Start with plaintext--convert to a string of mod-25 (usually) numbers
by deleting non-alpha characters, forcing case to upper, replacing
J by I, and replacing letters by numbers in order (A=0, B=1, ..., I=8,
K=9, L=10, ... Z=24).

Now do simple substitution, swap high-order digits base 5, and
substitute again using the inverse of the original substitution.

Replace numbers by letters and you have the ciphertext.  
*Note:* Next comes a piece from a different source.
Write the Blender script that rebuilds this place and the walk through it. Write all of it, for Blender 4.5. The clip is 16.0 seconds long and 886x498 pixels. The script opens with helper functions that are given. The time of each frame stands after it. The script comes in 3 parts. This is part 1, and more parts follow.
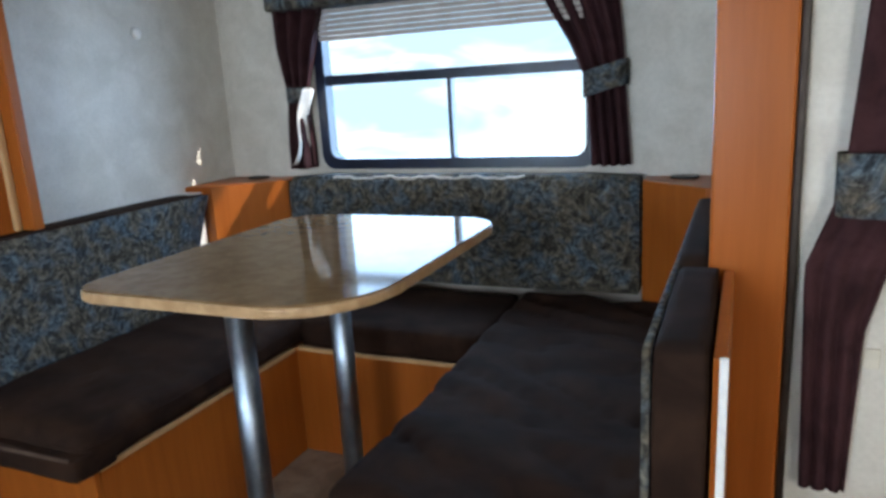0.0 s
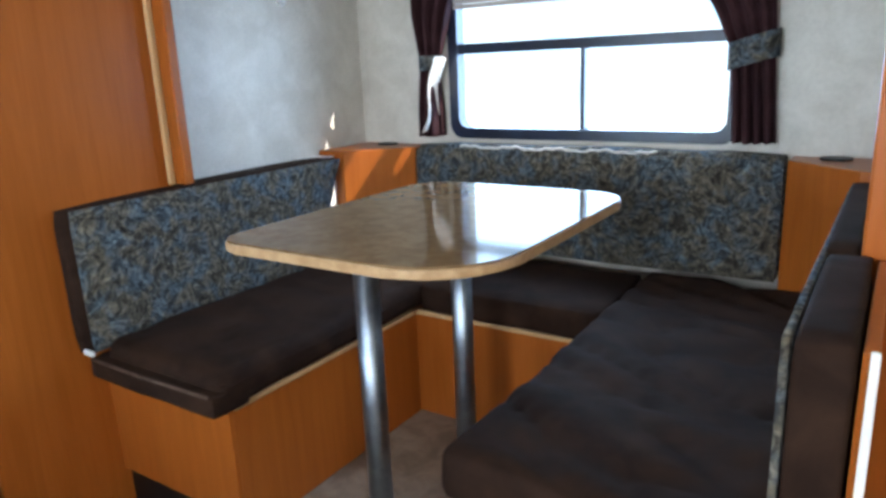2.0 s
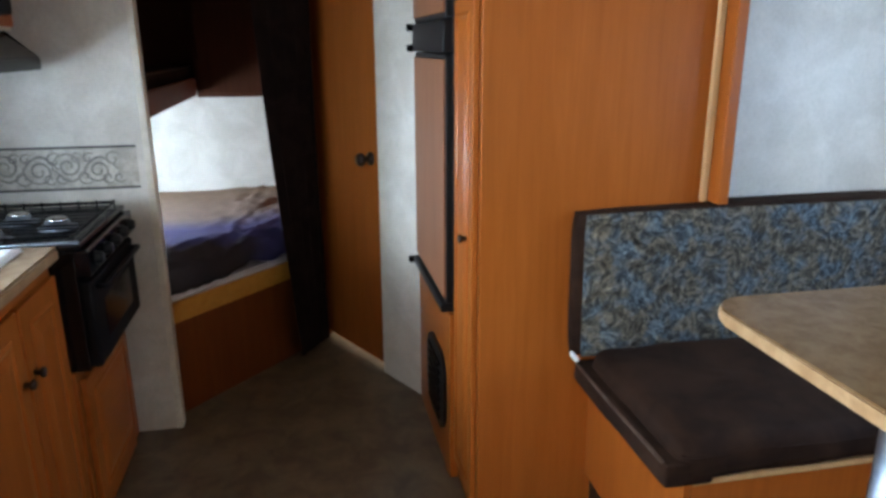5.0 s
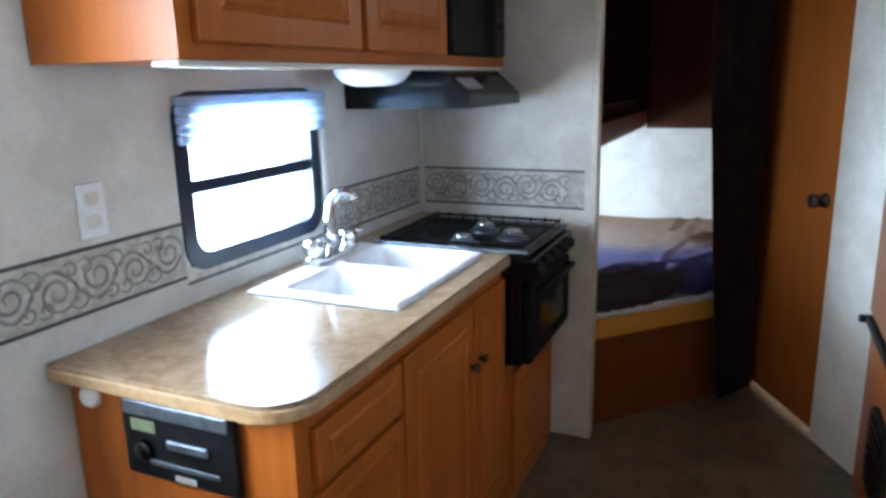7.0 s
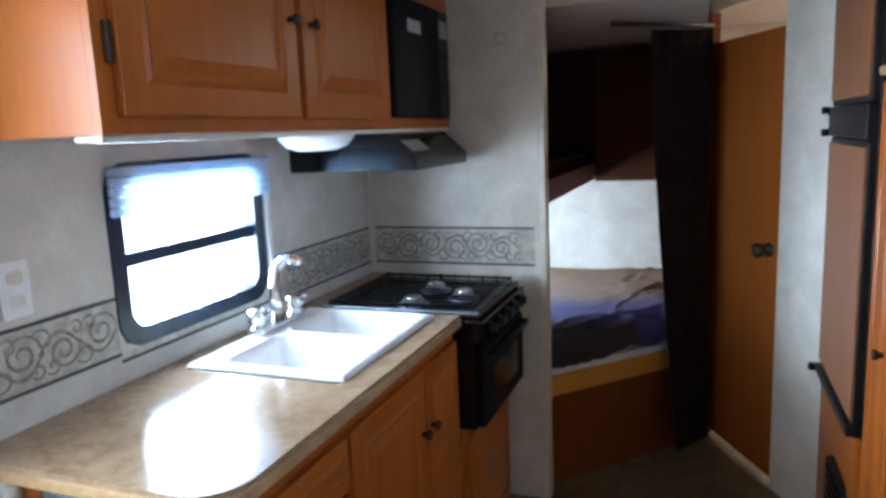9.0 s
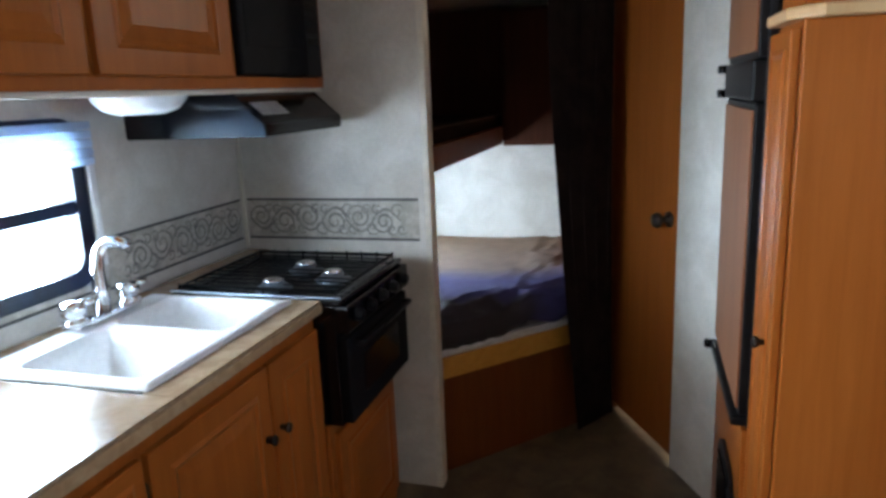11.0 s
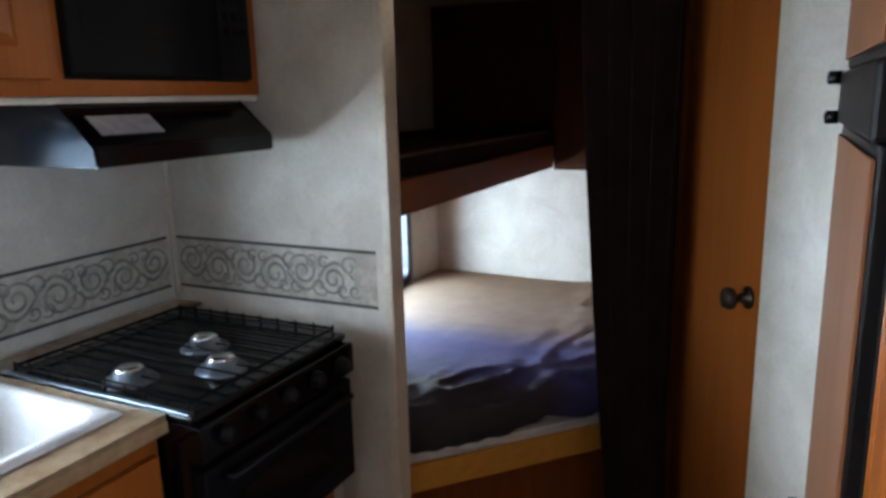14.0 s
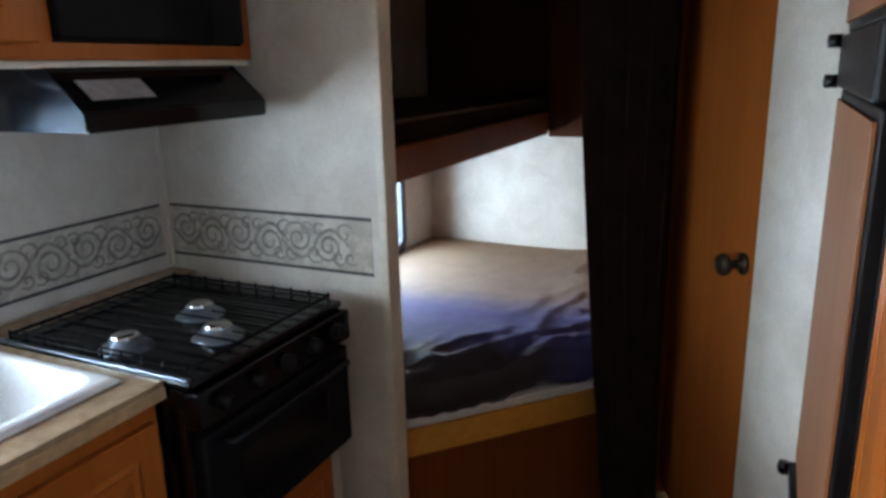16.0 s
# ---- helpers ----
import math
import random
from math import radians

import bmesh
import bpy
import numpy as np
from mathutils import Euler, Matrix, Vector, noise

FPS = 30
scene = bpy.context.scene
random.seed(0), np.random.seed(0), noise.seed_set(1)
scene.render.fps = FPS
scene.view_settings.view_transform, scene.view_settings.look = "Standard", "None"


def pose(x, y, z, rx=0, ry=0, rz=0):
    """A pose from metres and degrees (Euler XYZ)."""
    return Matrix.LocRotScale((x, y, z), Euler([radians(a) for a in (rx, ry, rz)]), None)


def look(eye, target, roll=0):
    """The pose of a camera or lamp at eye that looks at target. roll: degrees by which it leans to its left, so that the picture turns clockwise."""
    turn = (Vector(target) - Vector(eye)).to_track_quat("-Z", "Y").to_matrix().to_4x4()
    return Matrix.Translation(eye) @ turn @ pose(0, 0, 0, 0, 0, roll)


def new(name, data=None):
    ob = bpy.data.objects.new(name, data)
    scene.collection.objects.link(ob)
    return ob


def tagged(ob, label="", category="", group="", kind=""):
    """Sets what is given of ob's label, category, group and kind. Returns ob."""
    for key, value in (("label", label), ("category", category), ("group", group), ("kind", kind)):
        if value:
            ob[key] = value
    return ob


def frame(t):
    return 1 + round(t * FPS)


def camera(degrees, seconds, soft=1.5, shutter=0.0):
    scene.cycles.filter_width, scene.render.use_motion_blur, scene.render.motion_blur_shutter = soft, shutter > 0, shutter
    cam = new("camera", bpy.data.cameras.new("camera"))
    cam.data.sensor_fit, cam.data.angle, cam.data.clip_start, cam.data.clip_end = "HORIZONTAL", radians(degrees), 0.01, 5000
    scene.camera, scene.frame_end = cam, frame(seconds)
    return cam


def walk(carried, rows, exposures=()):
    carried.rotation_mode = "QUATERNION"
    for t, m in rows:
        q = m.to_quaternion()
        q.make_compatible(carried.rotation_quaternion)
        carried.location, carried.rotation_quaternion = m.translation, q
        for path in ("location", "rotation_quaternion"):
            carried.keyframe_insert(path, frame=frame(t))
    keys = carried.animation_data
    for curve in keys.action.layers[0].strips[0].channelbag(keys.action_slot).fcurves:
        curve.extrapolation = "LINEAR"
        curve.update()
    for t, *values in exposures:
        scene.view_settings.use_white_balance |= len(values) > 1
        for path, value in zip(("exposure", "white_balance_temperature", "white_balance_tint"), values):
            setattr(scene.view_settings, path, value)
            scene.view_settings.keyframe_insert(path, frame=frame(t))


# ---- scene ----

[Real Playfair introduces special rules for the cases where the
interchanged digits or the noninterchanged digits are the same.
Leaving out the special rules makes an easy puzzle, in which the
degenerate cases show bits of plaintext, sometimes with letter
pairs reversed, so the solver has many hints.  I think that using
the inverse of a previous block encryption might require special
rules even with DES, but Terry Ritter does not fall into this

Another idea that comes to mind is using a block cipher in 
what might be called "overlapping block mode".  This would be encrypting
the first block, overwriting the plaintext (or better a copy of it),
moving on by part of a block, and then encrypting and overwriting again.
A disadvantage is that decryption must work backwards through the text.
A crude example:

  Block cipher:  multiply by 3 mod 100
  Overlap:  one decimal digit
  Plaintext:  3141592
  Step 1:     9341592
  Step 2:     9021592
  Step 3:     9063592
  Step 4:     9060592
  Step 5:     9060772
  Step 6:     9060716=ciphertext

Of course, this example is not a strong cipher.  Repeating the whole
process twice would turn the whole plaintext into one block, but
I don't think its avalanch properties are as good as the NxM idea.

There must be many other block cipher modes that lengthen the effective
block size.  Perhaps there are more of special interest.